The framers were protectionists. This assertion is “proven” by pointing to people who preferred tariffs to internal taxes or by reference 19th-century industrial supremacists. But the framers, e.g. George Washington in his Farewell Address, favored commercial relations with all and as few political connections with foreign government as possible. That should be our policy too: the 1790 Tariff Code fit on one page.
The Constitution endorses protectionism. Yes, the Congress has the authority to “regulate Commerce with foreign nations,” but this is not protectionism. Neither does the “general welfare” clause mean we should have food stamps. The purpose of the trade clauses was to eliminate tariffs between states. All arguments against internal protectionism also apply internationally.
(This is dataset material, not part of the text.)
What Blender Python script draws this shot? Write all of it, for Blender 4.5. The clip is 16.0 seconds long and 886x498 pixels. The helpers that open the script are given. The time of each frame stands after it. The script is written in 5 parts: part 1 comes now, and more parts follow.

America has a free trade policy. In fact, the U.S. is among the most protectionist and trade-belligerent nations in the world. Bureaucrats can impose tax on more than 8,000 imports. The U.S. has negotiated 170 bilateral trade agreements to restrict exports to the U.S. The Commerce Department declares the defendants in 95% of dumping cases to be guilty.
As we should expect from opponents of trade, Gus Stelzer is an interventionist and a statist to the core. He favors an increased minimum wage, thinks FDR’s socialist policies stimulate the economy, believes capitalism should be “constantly audited,” favors more business regulation, and laments the decline of unions.
This is nothing more than resurrected mercantilism, government planning to bring about export-based industrialism. It has always and everywhere favored big companies over small ones, special interests over consumers, and short-term advantage over long-term freedom, security, and prosperity.
Stelzer’s solution to our woes is an army of bureaucrats to further regulate the U.S. economy instead of what we really need: a wholesale dismantling of federal intervention. His policy would set in motion a vicious cycle of ever-increasing taxes and tariffs to combat the ever-increasing government burdens on business.